In order to determine the space requirements for Archives II, the National Archives made some planning assumptions regarding the division of its textual records between the two facilities.
First, the downtown building has a finite amount of records storage space and its small loading dock is not adequate for bringing in large amounts of new records. Therefore NARA wants to minimize the amount of ac cessions that will come into the National Archives Building. Archives II will have a large, modern loading dock and the space to accommodate growing records groups.
Second, NARA wants to ensure that records series will not be split between the two facilities.
Third, those records that are housed in the National Archives Building should complement each other as much as possible.
Fourth, the downtown facility will remain NARA’s main public activity center and consequently should contain records that complement those activities.
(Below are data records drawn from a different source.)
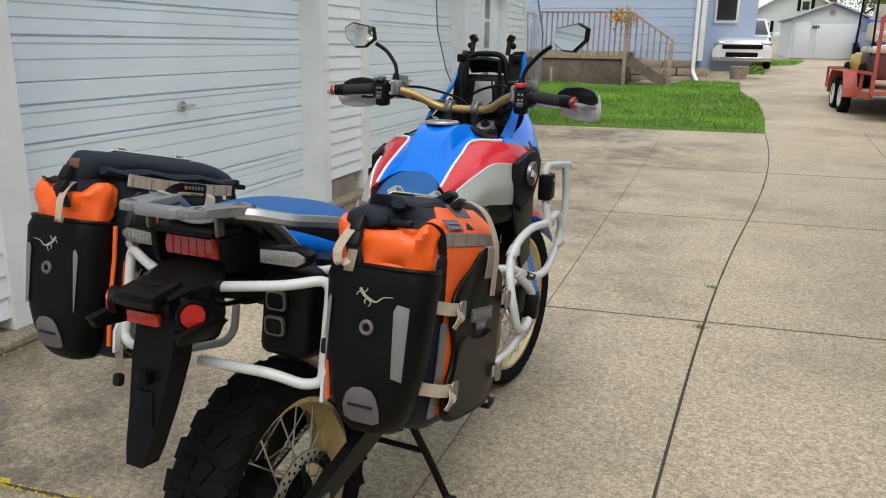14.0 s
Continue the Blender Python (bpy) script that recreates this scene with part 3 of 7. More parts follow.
part("hatch_grille", add_box(bm_new(), (-0.04, 4.30, 1.08), (0.01, 0.20, 0.10), 0.004), M_RVDARK, camper)
part("inlet_box", add_box(bm_new(), (-0.03, 3.86, 0.92), (0.05, 0.30, 0.24), 0.02), M_DARKPLASTIC, camper, "black inlet box with lid")
part("cord_outlet", add_box(bm_new(), (-0.035, 3.97, 1.10), (0.04, 0.09, 0.09), 0.012), M_BLACKPLASTIC, camper)
part("vent_bracket", add_box(bm_new(), (-0.02, 3.86, 1.28), (0.012, 0.05, 0.10), 0.004), M_RVLINE, camper)
part("warning_label", add_box(bm_new(), (-0.016, 4.45, 1.63), (0.003, 0.085, 0.075)), material("yellow_label", (0.75, 0.70, 0.12), 0.5), camper)
# the maker's name as plain slanted shapes
M_LOGO = material("logo_white", (0.72, 0.72, 0.72), 0.4)
M_LOGOEDGE = material("logo_edge", (0.05, 0.05, 0.05), 0.4)
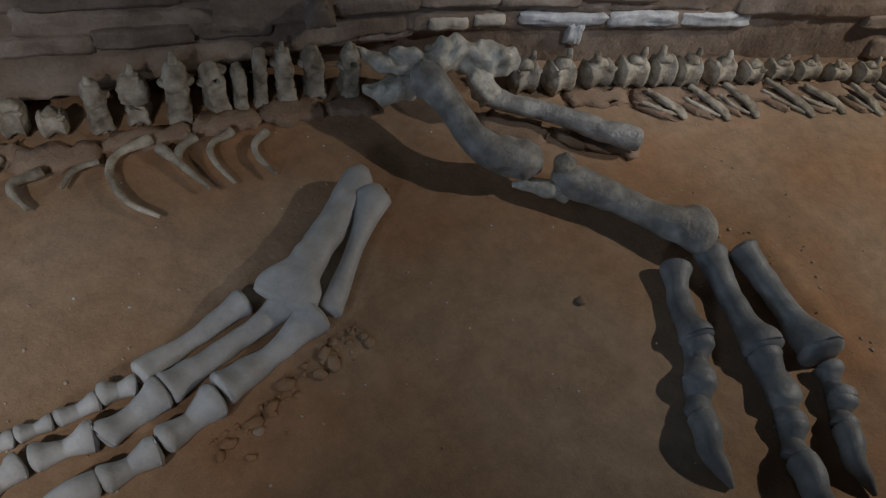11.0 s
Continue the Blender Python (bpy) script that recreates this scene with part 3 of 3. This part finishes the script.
def vertebra(x, y, top, width, turn, seed, shape):
    """Neck: a round spool with knobs. Block: an upright body with an arch round a hole. Blade: a thin upright plate. Tail: a lying spool with a low ridge."""
    rng = random.Random(seed * 17 + 3)
    look_ = {"neck": "rounded brown-grey fossil neck vertebra standing against the rock wall", "block": "tall blocky brown-grey fossil vertebra standing against the rock wall",
             "blade": "narrow upright brown-grey fossil vertebra standing against the rock wall", "tail": "waisted pale brown tail vertebra lying against the rock wall"}[shape]
    v = thing("vertebra", look_, "vertebra", "vertebrae of the spine", at=(x, y, 0.0))
    v.rotation_euler = (rng.uniform(-0.05, 0.05), rng.uniform(-0.07, 0.07), turn + rng.uniform(-0.16, 0.16))
    h, w = max(top * 0.82, 0.09), width / 2 * (0.9 if shape == "block" else 0.95)
    d = min(0.075, h * 0.36)
    lay = dict(rough=0.09, freq=26)
    if shape in ("block", "blade"):
        pinch, crown, tip = rng.uniform(0.74, 0.86), rng.uniform(0.84, 1.0), rng.uniform(0.50, 0.72)
        lean_ = rng.uniform(-0.22, 0.22) * w
        rows = [(0, 0, 0.0, w * 0.86, d * 0.9), (0, 0, h * 0.07, w * 0.96, d), (0, 0, h * 0.20, w * 0.88, d * 0.9), (0, 0, h * 0.42, w * pinch, d * 0.8), (lean_ * 0.3, 0, h * 0.62, w * 0.88, d * 0.85),
                (lean_ * 0.5, 0, h * 0.76, w * crown, d * 0.85), (lean_ * 0.8, 0, h * 0.90, w * (crown + tip) / 2, d * 0.7), (lean_, 0, h, w * tip, d * 0.5)]
        bm = limb(rows, seg=44, steps=5, sq=0.5, **lay)
        hole = w * 0.26 if shape == "block" and rng.random() < 0.45 else 0.0
        for p in bm.verts:
            if p.co.y < 0:
                far = math.hypot(p.co.x - lean_ * 0.6, p.co.z - h * 0.80)
                if far < hole:
                    p.co.y += d * 1.5 * (1 - (far / hole) ** 2)
                far = math.hypot((p.co.x + w * 0.05) * 0.7, p.co.z - h * 0.01)
                if far < w * 0.42:
                    p.co.y += d * 0.8 * (1 - (far / (w * 0.42)) ** 2)
            p.co += Vector((1, 0.6, 0.8)) * noise.noise(p.co * 55 + Vector((seed, 0, 0))) * 0.007
        part("centrum", bm, FOSSIL, v)
        if shape == "block":
            part("end_disc", limb([(-w * 0.05, -d * 0.4, h * 0.045, w * 0.34, h * 0.045), (-w * 0.05, -d * 0.85, h * 0.04, w * 0.28, h * 0.035)], seg=14, steps=2, rough=0.06), FOSSIL, v)
            for side in (-1, 1):
                if rng.random() < 0.35:
                    up = h * rng.uniform(0.62, 0.86)
                    part("side_process", limb([(side * w * 0.6 + lean_ * 0.5, 0, up, d * 0.5, h * 0.09), (side * w * 0.95 + lean_ * 0.5, -d * 0.2, up + h * 0.02, d * 0.4, h * 0.07), (side * w * 1.12 + lean_ * 0.5, -d * 0.3, up + h * 0.04, d * 0.25, h * 0.04)], seg=12, steps=3, rough=0.25, freq=32), FOSSIL, v)
            if rng.random() < 0.7:
                part("neural_spine", limb([(lean_, 0, h * 0.93, w * 0.42, d * 0.35), (lean_ * 1.3, 0.01, h * 1.06, w * 0.30, d * 0.25), (lean_ * 1.5, 0.015, h * rng.uniform(1.10, 1.22), w * 0.20, d * 0.15)], seg=12, steps=4, rough=0.30, freq=34), FOSSIL, v)
        return v
    long_, waist = (0.92, rng.uniform(0.80, 0.88)) if shape == "tail" else (0.80, rng.uniform(0.80, 0.92))
    low = h * (0.74 if shape == "tail" else rng.uniform(0.70, 0.84))
    r = low / 2
    rows = [(-w * long_, 0, r, d * 0.9, r * 0.92), (-w * long_ * 0.9, 0, r, d * 1.02, r * 1.03), (-w * 0.55, 0, r, d * 0.95, r * 0.95), (0, 0, r, d * waist, r * waist), (w * 0.55, 0, r, d * 0.95, r * 0.95), (w * long_ * 0.9, 0, r, d * 1.02, r * 1.03), (w * long_, 0, r, d * 0.9, r * 0.92)]
    part("centrum", limb(rows, seg=20, steps=2, sq=0.75, **lay), FOSSIL, v)
    a, b = rng.uniform(-0.7, -0.3) * w, rng.uniform(0.3, 0.75) * w
    part("neural_arch", limb([(a, 0, low * 0.90, d * 0.5, h * 0.10), ((a + b) / 2, 0, low * 1.0, d * 0.55, h * rng.uniform(0.10, 0.16)), (b, 0, low * 0.93, d * 0.5, h * 0.10)], seg=12, steps=3, rough=0.22, freq=30), FOSSIL, v)
    if top > 0.15 and rng.random() < 0.6:
        t = rng.uniform(-0.5, 0.5) * w
        part("neural_spine", limb([(t, 0, low * 0.95, w * 0.30, d * 0.3), (t * 1.2, 0, h * 0.92, w * 0.30, d * 0.26), (t * 1.3, 0.01, h * 1.02, w * 0.22, d * 0.2)], seg=10, steps=3, rough=0.25, freq=34), FOSSIL, v)
    for side in (-1, 1):
        if rng.random() < (0.6 if shape == "neck" else 0.45):
            part("side_process", limb([(side * w * 0.4, -d * 0.5, low * 0.8, w * 0.25, h * 0.08), (side * w * 0.75, -d * 0.75, low * 0.9, w * 0.2, h * 0.07), (side * w * 0.95, -d * 0.8, low * 0.98, w * 0.1, h * 0.04)], seg=10, steps=2, rough=0.2, freq=30), FOSSIL, v)
    return v


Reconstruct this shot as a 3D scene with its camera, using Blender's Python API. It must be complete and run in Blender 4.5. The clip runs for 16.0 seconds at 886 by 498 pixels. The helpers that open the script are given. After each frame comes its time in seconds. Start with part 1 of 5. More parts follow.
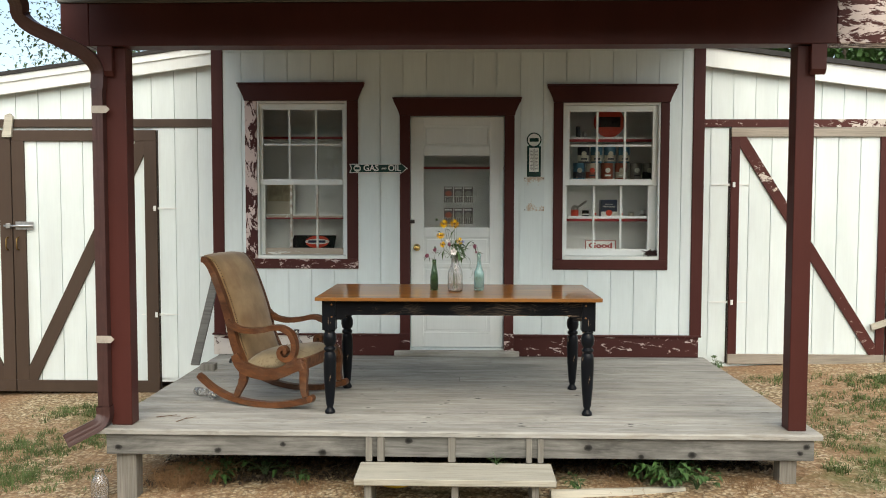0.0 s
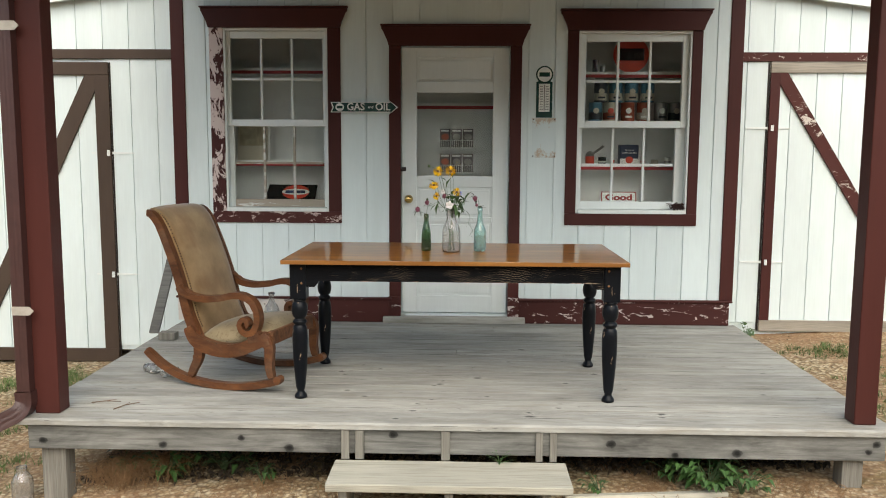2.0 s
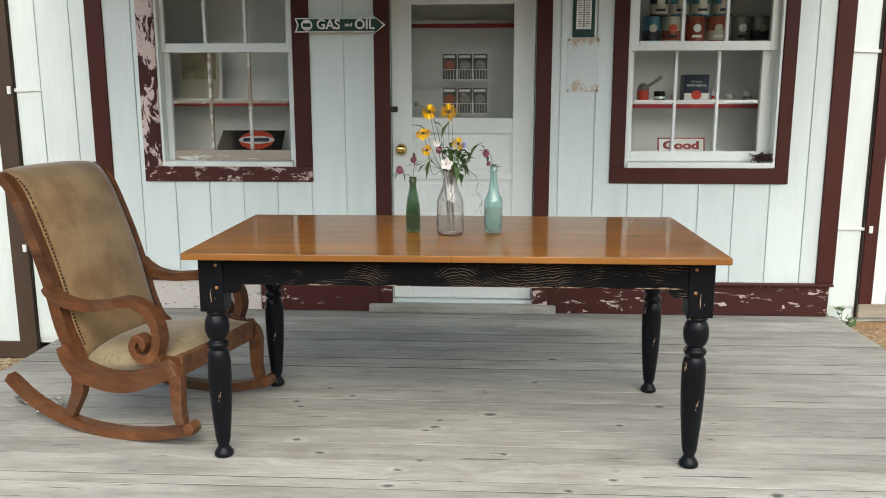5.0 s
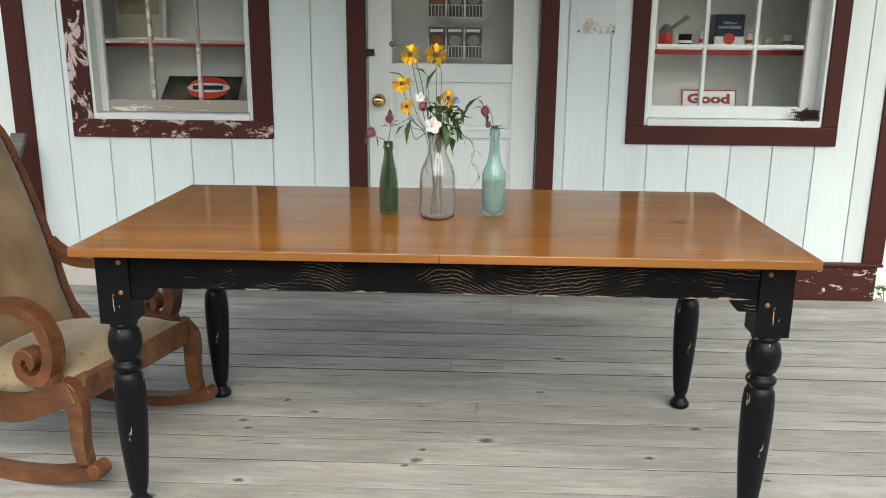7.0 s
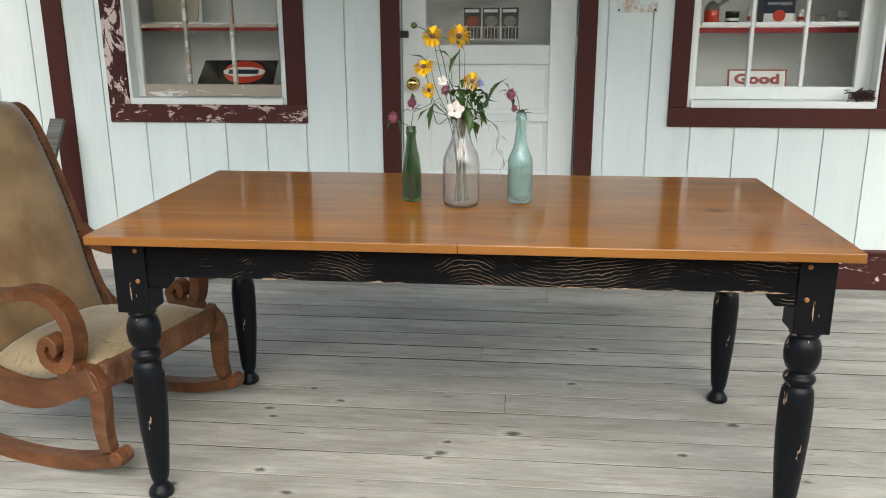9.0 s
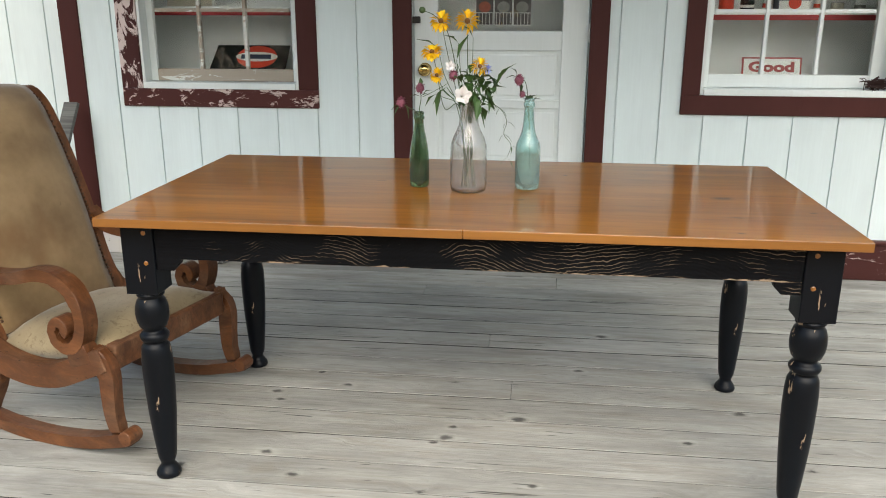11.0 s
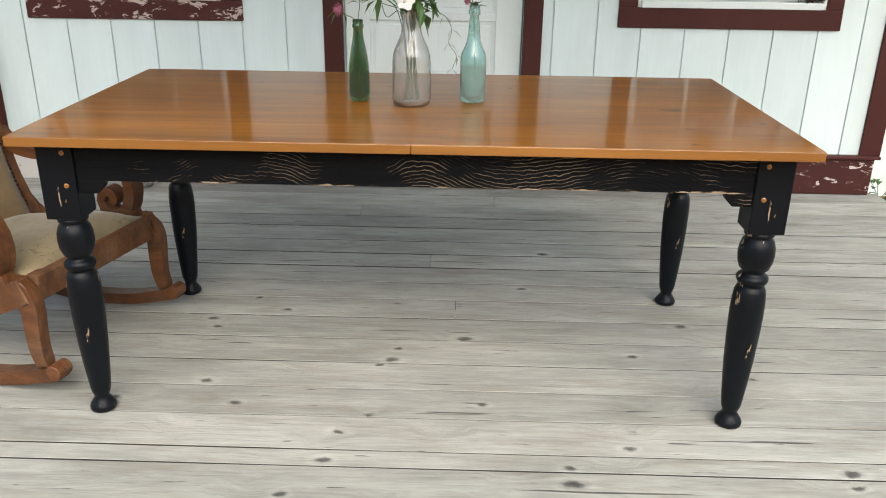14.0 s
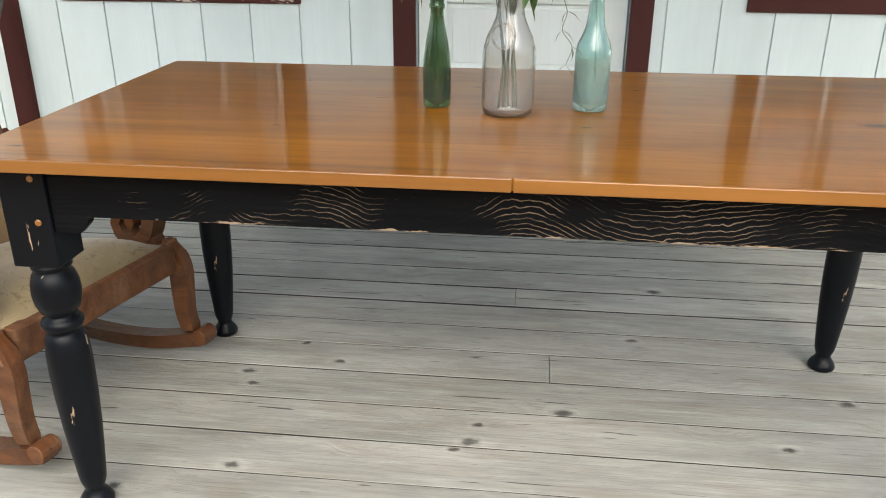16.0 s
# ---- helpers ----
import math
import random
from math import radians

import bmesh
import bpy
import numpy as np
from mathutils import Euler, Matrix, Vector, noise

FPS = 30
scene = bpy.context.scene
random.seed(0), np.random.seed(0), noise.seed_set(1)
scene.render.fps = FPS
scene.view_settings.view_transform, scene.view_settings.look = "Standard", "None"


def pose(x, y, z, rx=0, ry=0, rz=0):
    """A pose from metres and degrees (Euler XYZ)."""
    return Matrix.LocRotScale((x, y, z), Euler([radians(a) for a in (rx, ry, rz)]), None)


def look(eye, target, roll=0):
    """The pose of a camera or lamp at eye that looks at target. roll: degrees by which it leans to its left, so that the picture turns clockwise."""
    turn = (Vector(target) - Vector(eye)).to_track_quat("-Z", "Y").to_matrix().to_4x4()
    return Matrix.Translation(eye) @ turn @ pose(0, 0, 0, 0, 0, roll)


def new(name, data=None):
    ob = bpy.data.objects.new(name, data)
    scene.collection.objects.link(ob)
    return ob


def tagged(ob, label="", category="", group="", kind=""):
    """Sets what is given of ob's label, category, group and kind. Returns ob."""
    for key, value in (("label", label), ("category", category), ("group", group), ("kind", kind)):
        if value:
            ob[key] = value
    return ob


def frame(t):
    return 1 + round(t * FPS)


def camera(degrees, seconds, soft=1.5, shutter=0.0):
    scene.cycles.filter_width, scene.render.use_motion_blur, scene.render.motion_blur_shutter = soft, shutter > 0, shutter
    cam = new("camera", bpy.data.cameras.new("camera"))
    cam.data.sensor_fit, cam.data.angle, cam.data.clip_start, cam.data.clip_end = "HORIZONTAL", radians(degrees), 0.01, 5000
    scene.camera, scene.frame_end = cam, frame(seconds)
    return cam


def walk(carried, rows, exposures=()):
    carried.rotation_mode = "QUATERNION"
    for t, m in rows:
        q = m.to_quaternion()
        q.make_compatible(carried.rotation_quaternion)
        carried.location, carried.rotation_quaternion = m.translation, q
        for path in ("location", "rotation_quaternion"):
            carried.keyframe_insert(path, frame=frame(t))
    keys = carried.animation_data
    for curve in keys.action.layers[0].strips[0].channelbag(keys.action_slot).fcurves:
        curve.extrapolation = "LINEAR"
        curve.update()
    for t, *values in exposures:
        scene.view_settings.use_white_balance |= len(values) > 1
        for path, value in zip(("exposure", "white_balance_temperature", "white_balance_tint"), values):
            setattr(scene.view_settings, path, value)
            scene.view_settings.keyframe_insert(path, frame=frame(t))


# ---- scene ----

Based on the above planning assumptions, NARA has tentatively decided to consolidate genealogically-related records, Congressional and Supreme Court records, and pre-1947 military records in the downtown building. This will ensure that the core records needed for genealogical research are together and convenient to researchers using the new Genealogical Research Center. Congressional and Supreme Court records will continue to grow although their projected growth can be managed for many years within the confines of the National Archives Building. While 1947 is used as the general cut-off date for the military records to be located in the downtown facility, in reality not all military records can be split at that precise date. NARA will be dividing the military records series where appropriate breaks appear after World War II. All other textual records housed by NARA will be located at Archives II.
Conclusion—With the construction of Archives II, the National Archives will be able to vacate ten leased facilities in the Washington, DC area and consolidate its operations in the National Archives Building and Archives II. Most importantly, Archives II will enable NARA to do a better job of preserving the nation’s records and serve the citizens who use these records.